• _PROVIDED MATERIAL_

^^^^^^^^

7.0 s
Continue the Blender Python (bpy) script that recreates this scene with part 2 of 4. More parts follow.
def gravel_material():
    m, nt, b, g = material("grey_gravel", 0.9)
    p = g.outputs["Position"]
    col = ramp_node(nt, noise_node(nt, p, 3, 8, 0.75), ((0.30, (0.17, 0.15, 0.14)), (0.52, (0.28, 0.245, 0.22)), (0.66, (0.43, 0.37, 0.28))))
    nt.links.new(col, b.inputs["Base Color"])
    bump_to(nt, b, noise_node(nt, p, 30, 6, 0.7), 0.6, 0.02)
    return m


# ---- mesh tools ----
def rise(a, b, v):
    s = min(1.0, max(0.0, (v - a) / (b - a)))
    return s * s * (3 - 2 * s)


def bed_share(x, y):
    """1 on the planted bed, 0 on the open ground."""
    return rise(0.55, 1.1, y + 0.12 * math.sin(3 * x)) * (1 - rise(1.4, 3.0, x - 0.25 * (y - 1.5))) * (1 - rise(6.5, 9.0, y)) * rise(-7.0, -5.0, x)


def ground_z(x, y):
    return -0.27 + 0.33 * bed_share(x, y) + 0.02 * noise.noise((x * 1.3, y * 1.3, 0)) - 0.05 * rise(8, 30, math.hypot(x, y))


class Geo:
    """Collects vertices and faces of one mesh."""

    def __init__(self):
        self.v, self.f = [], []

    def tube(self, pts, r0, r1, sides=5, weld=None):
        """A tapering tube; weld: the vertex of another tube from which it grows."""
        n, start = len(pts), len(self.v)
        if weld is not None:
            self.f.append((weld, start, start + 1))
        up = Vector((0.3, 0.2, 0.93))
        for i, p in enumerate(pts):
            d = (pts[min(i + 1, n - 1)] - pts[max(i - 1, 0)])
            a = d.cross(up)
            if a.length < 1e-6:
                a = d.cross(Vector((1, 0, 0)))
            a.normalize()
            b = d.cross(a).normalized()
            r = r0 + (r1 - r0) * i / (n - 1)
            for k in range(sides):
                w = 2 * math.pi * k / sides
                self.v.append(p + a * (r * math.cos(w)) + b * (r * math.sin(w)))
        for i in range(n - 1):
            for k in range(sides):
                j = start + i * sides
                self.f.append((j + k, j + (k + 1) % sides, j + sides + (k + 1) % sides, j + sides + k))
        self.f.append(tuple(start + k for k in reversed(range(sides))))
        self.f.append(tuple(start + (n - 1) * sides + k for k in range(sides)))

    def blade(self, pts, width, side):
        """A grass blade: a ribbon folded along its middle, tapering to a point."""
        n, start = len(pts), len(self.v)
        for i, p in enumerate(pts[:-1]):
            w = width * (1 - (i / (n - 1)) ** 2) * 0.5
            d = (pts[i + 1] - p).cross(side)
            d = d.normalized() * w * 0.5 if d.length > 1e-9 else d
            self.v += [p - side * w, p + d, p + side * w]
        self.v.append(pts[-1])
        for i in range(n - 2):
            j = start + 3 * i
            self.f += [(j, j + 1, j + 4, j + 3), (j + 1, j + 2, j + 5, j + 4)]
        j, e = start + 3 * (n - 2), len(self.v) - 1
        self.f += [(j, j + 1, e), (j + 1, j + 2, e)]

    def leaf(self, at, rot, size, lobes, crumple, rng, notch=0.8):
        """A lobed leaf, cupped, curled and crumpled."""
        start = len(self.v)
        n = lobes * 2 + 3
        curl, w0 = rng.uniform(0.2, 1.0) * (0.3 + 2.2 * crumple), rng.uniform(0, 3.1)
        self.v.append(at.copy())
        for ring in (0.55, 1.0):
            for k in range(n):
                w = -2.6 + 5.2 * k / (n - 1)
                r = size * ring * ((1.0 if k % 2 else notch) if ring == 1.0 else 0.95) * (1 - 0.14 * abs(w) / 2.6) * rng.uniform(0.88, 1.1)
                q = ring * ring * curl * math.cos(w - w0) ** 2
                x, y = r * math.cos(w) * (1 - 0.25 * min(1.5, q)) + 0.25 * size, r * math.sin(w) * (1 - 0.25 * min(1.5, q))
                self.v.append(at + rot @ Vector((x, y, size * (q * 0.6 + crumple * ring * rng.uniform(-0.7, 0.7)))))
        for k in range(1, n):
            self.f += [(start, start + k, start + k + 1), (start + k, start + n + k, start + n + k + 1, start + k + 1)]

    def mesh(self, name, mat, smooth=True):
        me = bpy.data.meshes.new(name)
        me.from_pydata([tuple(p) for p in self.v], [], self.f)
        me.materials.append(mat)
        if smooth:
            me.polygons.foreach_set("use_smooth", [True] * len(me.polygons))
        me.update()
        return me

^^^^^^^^

• _EXERCISE INSTRUCTIONS_
Copy out each line exactly as written.

• _THE SOLUTION_
7.0 s
Continue the Blender Python (bpy) script that recreates this scene with part 2 of 4. More parts follow.
def gravel_material():
    m, nt, b, g = material("grey_gravel", 0.9)
    p = g.outputs["Position"]
    col = ramp_node(nt, noise_node(nt, p, 3, 8, 0.75), ((0.30, (0.17, 0.15, 0.14)), (0.52, (0.28, 0.245, 0.22)), (0.66, (0.43, 0.37, 0.28))))
    nt.links.new(col, b.inputs["Base Color"])
    bump_to(nt, b, noise_node(nt, p, 30, 6, 0.7), 0.6, 0.02)
    return m


# ---- mesh tools ----
def rise(a, b, v):
    s = min(1.0, max(0.0, (v - a) / (b - a)))
    return s * s * (3 - 2 * s)


def bed_share(x, y):
    """1 on the planted bed, 0 on the open ground."""
    return rise(0.55, 1.1, y + 0.12 * math.sin(3 * x)) * (1 - rise(1.4, 3.0, x - 0.25 * (y - 1.5))) * (1 - rise(6.5, 9.0, y)) * rise(-7.0, -5.0, x)


def ground_z(x, y):
    return -0.27 + 0.33 * bed_share(x, y) + 0.02 * noise.noise((x * 1.3, y * 1.3, 0)) - 0.05 * rise(8, 30, math.hypot(x, y))


class Geo:
    """Collects vertices and faces of one mesh."""

    def __init__(self):
        self.v, self.f = [], []

    def tube(self, pts, r0, r1, sides=5, weld=None):
        """A tapering tube; weld: the vertex of another tube from which it grows."""
        n, start = len(pts), len(self.v)
        if weld is not None:
            self.f.append((weld, start, start + 1))
        up = Vector((0.3, 0.2, 0.93))
        for i, p in enumerate(pts):
            d = (pts[min(i + 1, n - 1)] - pts[max(i - 1, 0)])
            a = d.cross(up)
            if a.length < 1e-6:
                a = d.cross(Vector((1, 0, 0)))
            a.normalize()
            b = d.cross(a).normalized()
            r = r0 + (r1 - r0) * i / (n - 1)
            for k in range(sides):
                w = 2 * math.pi * k / sides
                self.v.append(p + a * (r * math.cos(w)) + b * (r * math.sin(w)))
        for i in range(n - 1):
            for k in range(sides):
                j = start + i * sides
                self.f.append((j + k, j + (k + 1) % sides, j + sides + (k + 1) % sides, j + sides + k))
        self.f.append(tuple(start + k for k in reversed(range(sides))))
        self.f.append(tuple(start + (n - 1) * sides + k for k in range(sides)))

    def blade(self, pts, width, side):
        """A grass blade: a ribbon folded along its middle, tapering to a point."""
        n, start = len(pts), len(self.v)
        for i, p in enumerate(pts[:-1]):
            w = width * (1 - (i / (n - 1)) ** 2) * 0.5
            d = (pts[i + 1] - p).cross(side)
            d = d.normalized() * w * 0.5 if d.length > 1e-9 else d
            self.v += [p - side * w, p + d, p + side * w]
        self.v.append(pts[-1])
        for i in range(n - 2):
            j = start + 3 * i
            self.f += [(j, j + 1, j + 4, j + 3), (j + 1, j + 2, j + 5, j + 4)]
        j, e = start + 3 * (n - 2), len(self.v) - 1
        self.f += [(j, j + 1, e), (j + 1, j + 2, e)]

    def leaf(self, at, rot, size, lobes, crumple, rng, notch=0.8):
        """A lobed leaf, cupped, curled and crumpled."""
        start = len(self.v)
        n = lobes * 2 + 3
        curl, w0 = rng.uniform(0.2, 1.0) * (0.3 + 2.2 * crumple), rng.uniform(0, 3.1)
        self.v.append(at.copy())
        for ring in (0.55, 1.0):
            for k in range(n):
                w = -2.6 + 5.2 * k / (n - 1)
                r = size * ring * ((1.0 if k % 2 else notch) if ring == 1.0 else 0.95) * (1 - 0.14 * abs(w) / 2.6) * rng.uniform(0.88, 1.1)
                q = ring * ring * curl * math.cos(w - w0) ** 2
                x, y = r * math.cos(w) * (1 - 0.25 * min(1.5, q)) + 0.25 * size, r * math.sin(w) * (1 - 0.25 * min(1.5, q))
                self.v.append(at + rot @ Vector((x, y, size * (q * 0.6 + crumple * ring * rng.uniform(-0.7, 0.7)))))
        for k in range(1, n):
            self.f += [(start, start + k, start + k + 1), (start + k, start + n + k, start + n + k + 1, start + k + 1)]

    def mesh(self, name, mat, smooth=True):
        me = bpy.data.meshes.new(name)
        me.from_pydata([tuple(p) for p in self.v], [], self.f)
        me.materials.append(mat)
        if smooth:
            me.polygons.foreach_set("use_smooth", [True] * len(me.polygons))
        me.update()
        return me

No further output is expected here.